-- Begin RECORDED DATA --

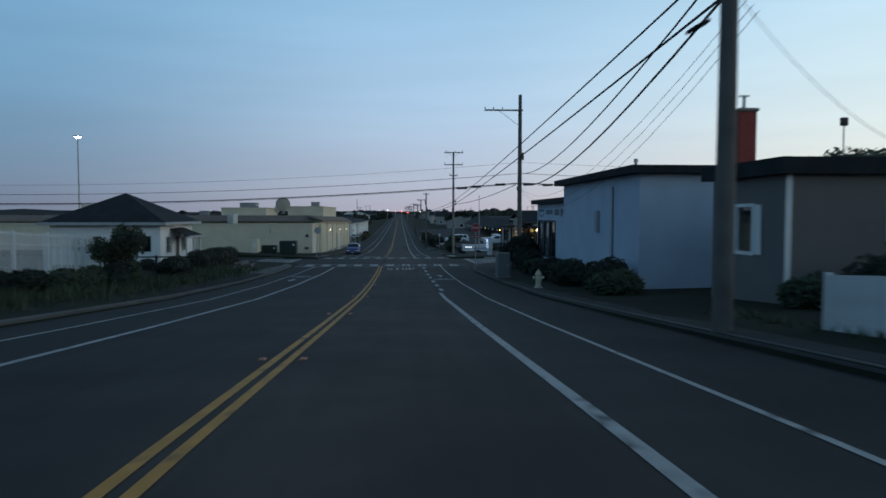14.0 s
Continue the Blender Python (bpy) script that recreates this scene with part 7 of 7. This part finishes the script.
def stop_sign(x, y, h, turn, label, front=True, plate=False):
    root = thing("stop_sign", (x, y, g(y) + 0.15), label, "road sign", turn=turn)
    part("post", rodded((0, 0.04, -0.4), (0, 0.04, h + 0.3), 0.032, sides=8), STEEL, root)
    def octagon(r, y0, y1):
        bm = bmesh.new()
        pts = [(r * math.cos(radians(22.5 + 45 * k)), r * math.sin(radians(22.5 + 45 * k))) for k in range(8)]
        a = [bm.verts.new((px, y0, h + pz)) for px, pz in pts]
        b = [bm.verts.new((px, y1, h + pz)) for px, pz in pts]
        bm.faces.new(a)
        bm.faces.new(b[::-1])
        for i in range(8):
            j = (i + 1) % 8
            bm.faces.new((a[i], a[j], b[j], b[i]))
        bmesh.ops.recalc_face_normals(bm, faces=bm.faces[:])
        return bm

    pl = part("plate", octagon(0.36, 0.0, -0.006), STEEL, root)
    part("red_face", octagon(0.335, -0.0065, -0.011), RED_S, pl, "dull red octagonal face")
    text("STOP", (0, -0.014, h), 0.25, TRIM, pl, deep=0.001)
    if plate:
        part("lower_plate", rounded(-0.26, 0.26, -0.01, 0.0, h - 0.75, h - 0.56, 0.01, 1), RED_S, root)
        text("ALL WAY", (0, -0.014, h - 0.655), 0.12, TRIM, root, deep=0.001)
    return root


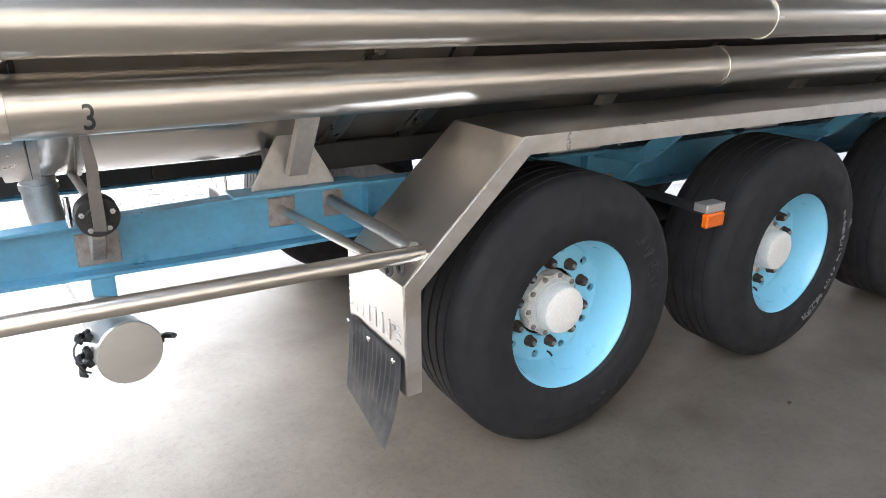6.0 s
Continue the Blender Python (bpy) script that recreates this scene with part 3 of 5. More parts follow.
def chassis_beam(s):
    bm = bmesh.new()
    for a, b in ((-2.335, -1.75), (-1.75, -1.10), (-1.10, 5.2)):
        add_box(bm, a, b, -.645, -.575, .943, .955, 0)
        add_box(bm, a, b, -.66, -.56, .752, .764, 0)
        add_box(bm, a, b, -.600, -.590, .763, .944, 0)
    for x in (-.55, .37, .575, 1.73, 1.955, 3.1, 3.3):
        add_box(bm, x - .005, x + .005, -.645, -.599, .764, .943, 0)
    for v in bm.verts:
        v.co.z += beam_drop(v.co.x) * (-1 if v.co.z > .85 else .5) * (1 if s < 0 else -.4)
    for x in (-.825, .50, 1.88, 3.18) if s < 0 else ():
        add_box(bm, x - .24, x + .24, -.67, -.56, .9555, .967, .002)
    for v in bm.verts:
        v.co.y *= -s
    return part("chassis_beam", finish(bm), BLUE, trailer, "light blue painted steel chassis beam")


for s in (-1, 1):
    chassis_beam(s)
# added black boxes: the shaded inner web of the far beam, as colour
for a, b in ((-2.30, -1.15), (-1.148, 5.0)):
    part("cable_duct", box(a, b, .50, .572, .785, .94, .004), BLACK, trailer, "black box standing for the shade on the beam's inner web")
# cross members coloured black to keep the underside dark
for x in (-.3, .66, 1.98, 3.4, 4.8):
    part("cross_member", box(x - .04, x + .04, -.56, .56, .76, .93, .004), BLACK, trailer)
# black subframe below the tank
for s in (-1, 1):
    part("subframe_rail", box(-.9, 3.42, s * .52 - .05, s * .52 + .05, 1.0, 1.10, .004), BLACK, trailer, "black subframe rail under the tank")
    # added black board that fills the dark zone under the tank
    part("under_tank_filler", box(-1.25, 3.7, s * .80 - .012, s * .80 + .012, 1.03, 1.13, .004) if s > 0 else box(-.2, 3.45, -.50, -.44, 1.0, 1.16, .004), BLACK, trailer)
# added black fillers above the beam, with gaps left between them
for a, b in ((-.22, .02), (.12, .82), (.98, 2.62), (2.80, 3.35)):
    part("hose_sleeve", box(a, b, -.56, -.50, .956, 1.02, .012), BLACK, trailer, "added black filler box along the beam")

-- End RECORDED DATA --

WRITTEN TASK » Copy all the records above exactly, but leave out the pictures.

TASK RESPONSE »
14.0 s
Continue the Blender Python (bpy) script that recreates this scene with part 7 of 7. This part finishes the script.
def stop_sign(x, y, h, turn, label, front=True, plate=False):
    root = thing("stop_sign", (x, y, g(y) + 0.15), label, "road sign", turn=turn)
    part("post", rodded((0, 0.04, -0.4), (0, 0.04, h + 0.3), 0.032, sides=8), STEEL, root)
    def octagon(r, y0, y1):
        bm = bmesh.new()
        pts = [(r * math.cos(radians(22.5 + 45 * k)), r * math.sin(radians(22.5 + 45 * k))) for k in range(8)]
        a = [bm.verts.new((px, y0, h + pz)) for px, pz in pts]
        b = [bm.verts.new((px, y1, h + pz)) for px, pz in pts]
        bm.faces.new(a)
        bm.faces.new(b[::-1])
        for i in range(8):
            j = (i + 1) % 8
            bm.faces.new((a[i], a[j], b[j], b[i]))
        bmesh.ops.recalc_face_normals(bm, faces=bm.faces[:])
        return bm

    pl = part("plate", octagon(0.36, 0.0, -0.006), STEEL, root)
    part("red_face", octagon(0.335, -0.0065, -0.011), RED_S, pl, "dull red octagonal face")
    text("STOP", (0, -0.014, h), 0.25, TRIM, pl, deep=0.001)
    if plate:
        part("lower_plate", rounded(-0.26, 0.26, -0.01, 0.0, h - 0.75, h - 0.56, 0.01, 1), RED_S, root)
        text("ALL WAY", (0, -0.014, h - 0.655), 0.12, TRIM, root, deep=0.001)
    return root


6.0 s
Continue the Blender Python (bpy) script that recreates this scene with part 3 of 5. More parts follow.
def chassis_beam(s):
    bm = bmesh.new()
    for a, b in ((-2.335, -1.75), (-1.75, -1.10), (-1.10, 5.2)):
        add_box(bm, a, b, -.645, -.575, .943, .955, 0)
        add_box(bm, a, b, -.66, -.56, .752, .764, 0)
        add_box(bm, a, b, -.600, -.590, .763, .944, 0)
    for x in (-.55, .37, .575, 1.73, 1.955, 3.1, 3.3):
        add_box(bm, x - .005, x + .005, -.645, -.599, .764, .943, 0)
    for v in bm.verts:
        v.co.z += beam_drop(v.co.x) * (-1 if v.co.z > .85 else .5) * (1 if s < 0 else -.4)
    for x in (-.825, .50, 1.88, 3.18) if s < 0 else ():
        add_box(bm, x - .24, x + .24, -.67, -.56, .9555, .967, .002)
    for v in bm.verts:
        v.co.y *= -s
    return part("chassis_beam", finish(bm), BLUE, trailer, "light blue painted steel chassis beam")


for s in (-1, 1):
    chassis_beam(s)
# added black boxes: the shaded inner web of the far beam, as colour
for a, b in ((-2.30, -1.15), (-1.148, 5.0)):
    part("cable_duct", box(a, b, .50, .572, .785, .94, .004), BLACK, trailer, "black box standing for the shade on the beam's inner web")
# cross members coloured black to keep the underside dark
for x in (-.3, .66, 1.98, 3.4, 4.8):
    part("cross_member", box(x - .04, x + .04, -.56, .56, .76, .93, .004), BLACK, trailer)
# black subframe below the tank
for s in (-1, 1):
    part("subframe_rail", box(-.9, 3.42, s * .52 - .05, s * .52 + .05, 1.0, 1.10, .004), BLACK, trailer, "black subframe rail under the tank")
    # added black board that fills the dark zone under the tank
    part("under_tank_filler", box(-1.25, 3.7, s * .80 - .012, s * .80 + .012, 1.03, 1.13, .004) if s > 0 else box(-.2, 3.45, -.50, -.44, 1.0, 1.16, .004), BLACK, trailer)
# added black fillers above the beam, with gaps left between them
for a, b in ((-.22, .02), (.12, .82), (.98, 2.62), (2.80, 3.35)):
    part("hose_sleeve", box(a, b, -.56, -.50, .956, 1.02, .012), BLACK, trailer, "added black filler box along the beam")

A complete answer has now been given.